> _DATA EXTRACT_:
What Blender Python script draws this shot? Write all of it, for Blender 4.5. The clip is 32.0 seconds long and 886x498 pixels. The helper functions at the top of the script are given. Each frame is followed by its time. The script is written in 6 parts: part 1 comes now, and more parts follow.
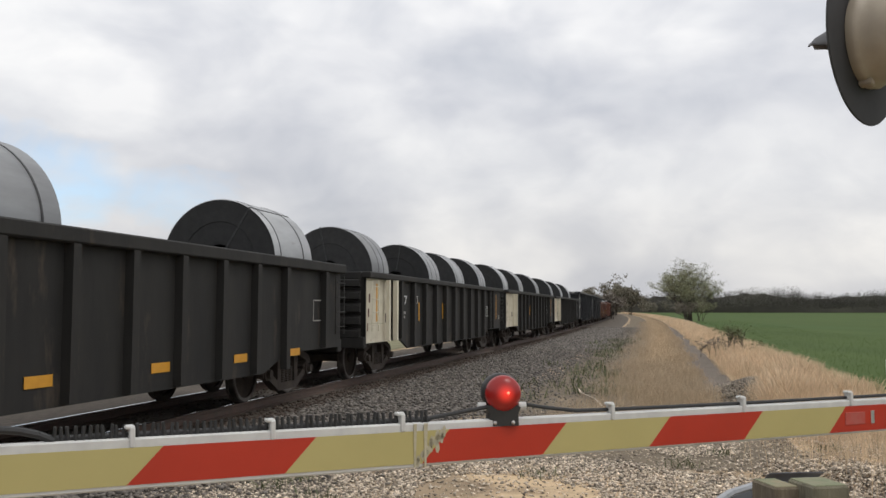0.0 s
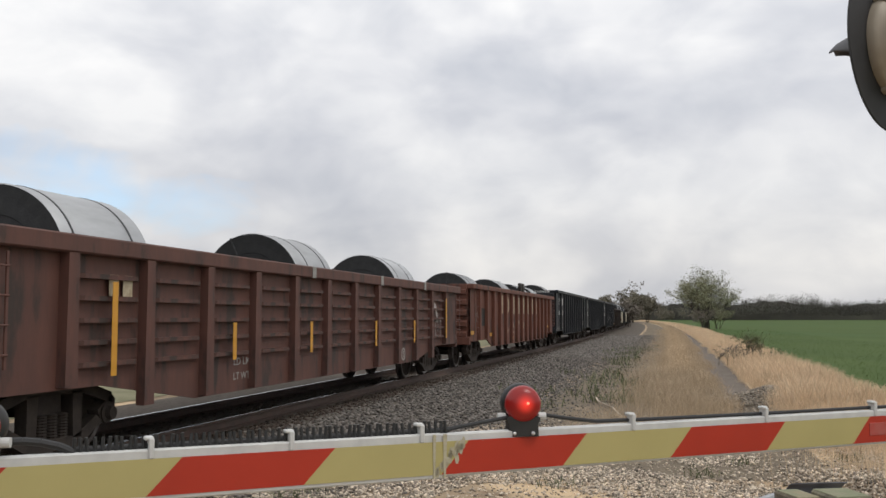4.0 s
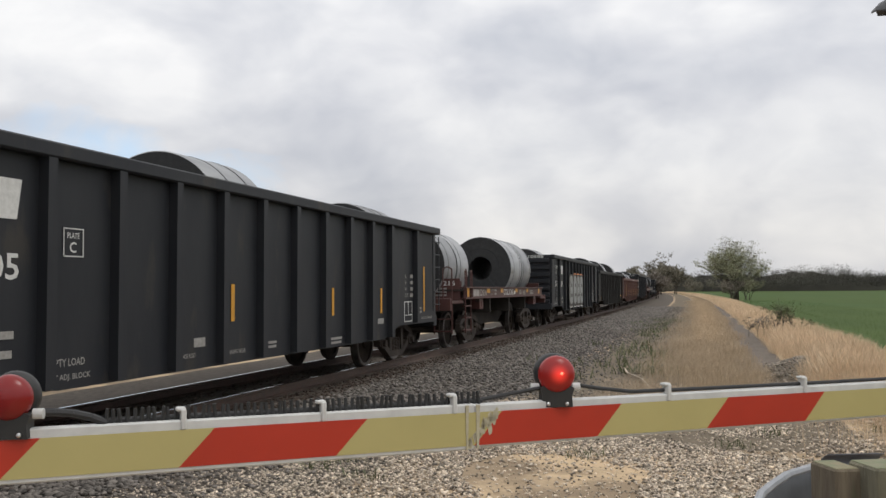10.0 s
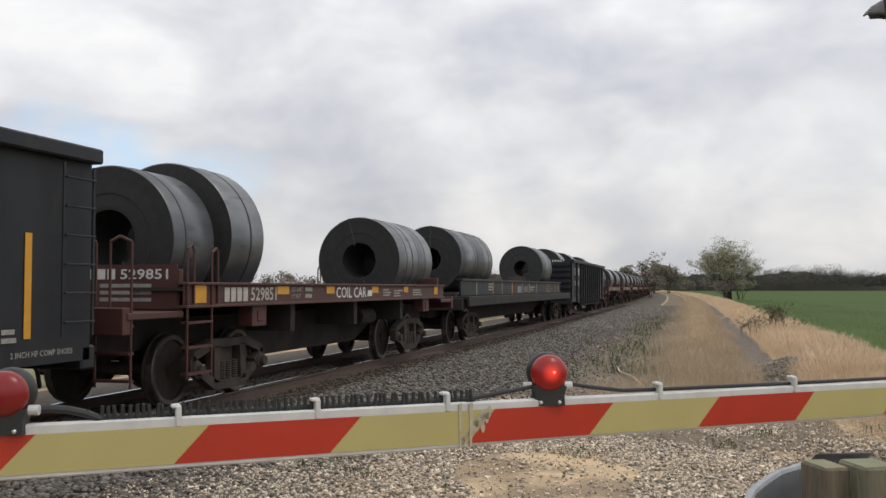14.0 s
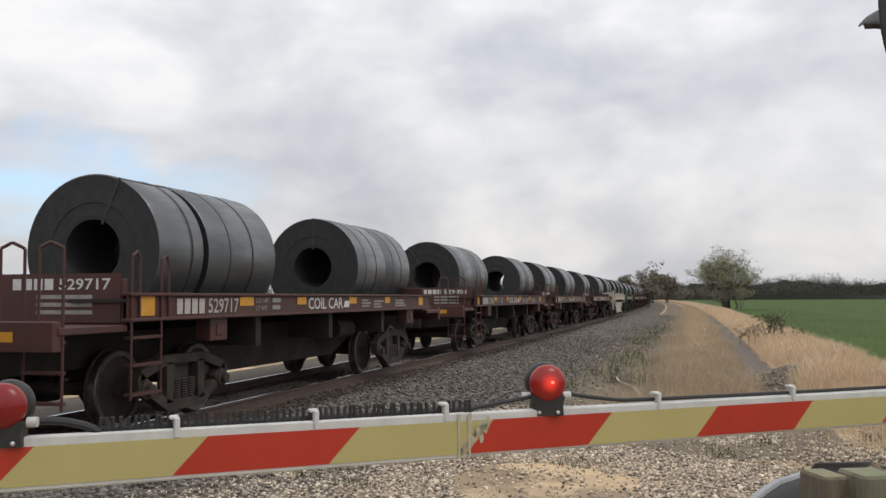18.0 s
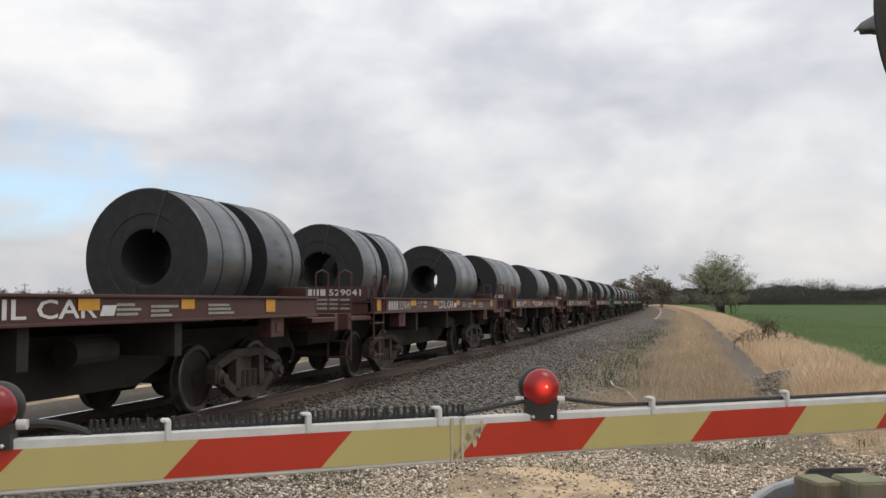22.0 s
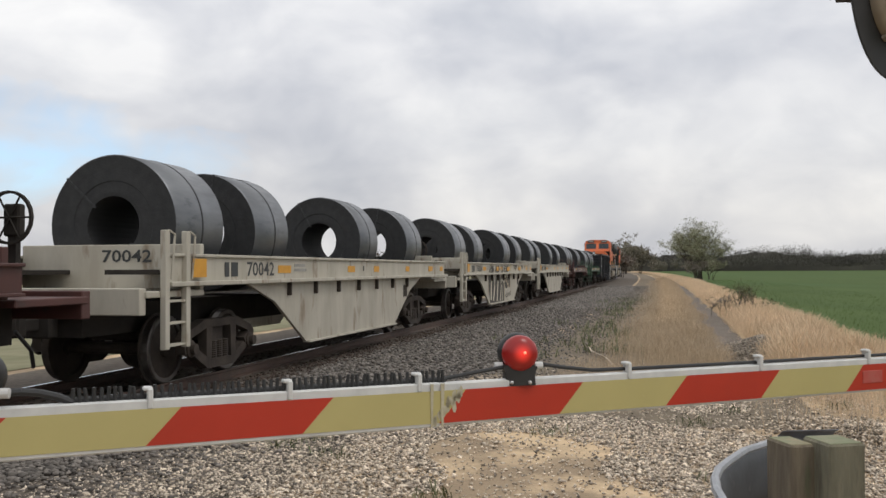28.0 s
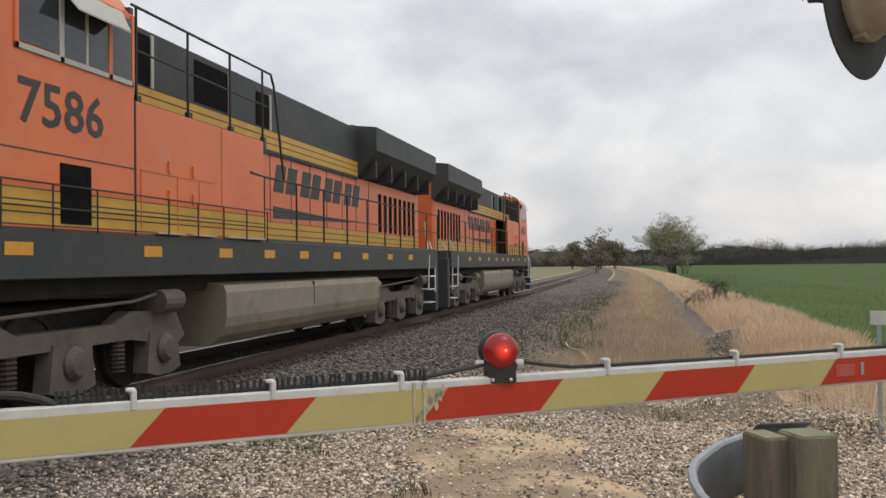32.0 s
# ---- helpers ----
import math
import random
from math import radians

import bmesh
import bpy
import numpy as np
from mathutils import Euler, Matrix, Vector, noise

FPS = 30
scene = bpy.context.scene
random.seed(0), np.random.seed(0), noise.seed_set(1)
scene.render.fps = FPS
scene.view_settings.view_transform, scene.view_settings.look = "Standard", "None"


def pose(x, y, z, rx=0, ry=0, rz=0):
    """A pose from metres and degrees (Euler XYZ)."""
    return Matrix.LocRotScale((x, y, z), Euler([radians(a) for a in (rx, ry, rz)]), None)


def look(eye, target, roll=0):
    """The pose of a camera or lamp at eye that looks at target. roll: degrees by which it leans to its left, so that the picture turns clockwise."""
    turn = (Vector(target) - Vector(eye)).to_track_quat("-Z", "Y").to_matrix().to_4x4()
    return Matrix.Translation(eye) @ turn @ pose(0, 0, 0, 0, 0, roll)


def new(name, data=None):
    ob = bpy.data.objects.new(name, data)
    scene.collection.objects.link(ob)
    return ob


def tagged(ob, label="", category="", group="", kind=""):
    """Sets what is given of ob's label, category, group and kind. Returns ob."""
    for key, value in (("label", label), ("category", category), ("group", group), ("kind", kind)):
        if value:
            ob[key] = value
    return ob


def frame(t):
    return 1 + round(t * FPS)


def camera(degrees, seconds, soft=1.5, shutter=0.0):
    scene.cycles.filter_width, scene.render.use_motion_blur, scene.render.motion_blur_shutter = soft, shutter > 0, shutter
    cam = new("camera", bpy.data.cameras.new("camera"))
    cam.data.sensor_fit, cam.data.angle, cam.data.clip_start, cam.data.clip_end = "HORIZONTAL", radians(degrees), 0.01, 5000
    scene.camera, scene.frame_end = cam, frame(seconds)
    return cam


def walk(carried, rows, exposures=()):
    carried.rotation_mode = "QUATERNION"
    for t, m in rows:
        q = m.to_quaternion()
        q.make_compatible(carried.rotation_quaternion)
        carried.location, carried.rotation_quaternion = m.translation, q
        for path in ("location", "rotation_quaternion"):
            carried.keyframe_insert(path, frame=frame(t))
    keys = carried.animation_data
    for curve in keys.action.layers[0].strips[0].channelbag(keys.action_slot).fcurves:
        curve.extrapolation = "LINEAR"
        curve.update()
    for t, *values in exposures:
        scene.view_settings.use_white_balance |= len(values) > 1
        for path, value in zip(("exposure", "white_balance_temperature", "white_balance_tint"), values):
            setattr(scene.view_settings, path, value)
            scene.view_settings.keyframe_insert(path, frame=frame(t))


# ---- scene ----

> _EXERCISE INSTRUCTIONS_: Copy the data word for word. Pictures do not go in the copy.

> _FULL SOLUTION_:
What Blender Python script draws this shot? Write all of it, for Blender 4.5. The clip is 32.0 seconds long and 886x498 pixels. The helper functions at the top of the script are given. Each frame is followed by its time. The script is written in 6 parts: part 1 comes now, and more parts follow.
0.0 s
4.0 s
10.0 s
14.0 s
18.0 s
22.0 s
28.0 s
32.0 s
# ---- helpers ----
import math
import random
from math import radians

import bmesh
import bpy
import numpy as np
from mathutils import Euler, Matrix, Vector, noise

FPS = 30
scene = bpy.context.scene
random.seed(0), np.random.seed(0), noise.seed_set(1)
scene.render.fps = FPS
scene.view_settings.view_transform, scene.view_settings.look = "Standard", "None"


def pose(x, y, z, rx=0, ry=0, rz=0):
    """A pose from metres and degrees (Euler XYZ)."""
    return Matrix.LocRotScale((x, y, z), Euler([radians(a) for a in (rx, ry, rz)]), None)


def look(eye, target, roll=0):
    """The pose of a camera or lamp at eye that looks at target. roll: degrees by which it leans to its left, so that the picture turns clockwise."""
    turn = (Vector(target) - Vector(eye)).to_track_quat("-Z", "Y").to_matrix().to_4x4()
    return Matrix.Translation(eye) @ turn @ pose(0, 0, 0, 0, 0, roll)


def new(name, data=None):
    ob = bpy.data.objects.new(name, data)
    scene.collection.objects.link(ob)
    return ob


def tagged(ob, label="", category="", group="", kind=""):
    """Sets what is given of ob's label, category, group and kind. Returns ob."""
    for key, value in (("label", label), ("category", category), ("group", group), ("kind", kind)):
        if value:
            ob[key] = value
    return ob


def frame(t):
    return 1 + round(t * FPS)


def camera(degrees, seconds, soft=1.5, shutter=0.0):
    scene.cycles.filter_width, scene.render.use_motion_blur, scene.render.motion_blur_shutter = soft, shutter > 0, shutter
    cam = new("camera", bpy.data.cameras.new("camera"))
    cam.data.sensor_fit, cam.data.angle, cam.data.clip_start, cam.data.clip_end = "HORIZONTAL", radians(degrees), 0.01, 5000
    scene.camera, scene.frame_end = cam, frame(seconds)
    return cam


def walk(carried, rows, exposures=()):
    carried.rotation_mode = "QUATERNION"
    for t, m in rows:
        q = m.to_quaternion()
        q.make_compatible(carried.rotation_quaternion)
        carried.location, carried.rotation_quaternion = m.translation, q
        for path in ("location", "rotation_quaternion"):
            carried.keyframe_insert(path, frame=frame(t))
    keys = carried.animation_data
    for curve in keys.action.layers[0].strips[0].channelbag(keys.action_slot).fcurves:
        curve.extrapolation = "LINEAR"
        curve.update()
    for t, *values in exposures:
        scene.view_settings.use_white_balance |= len(values) > 1
        for path, value in zip(("exposure", "white_balance_temperature", "white_balance_tint"), values):
            setattr(scene.view_settings, path, value)
            scene.view_settings.keyframe_insert(path, frame=frame(t))


# ---- scene ----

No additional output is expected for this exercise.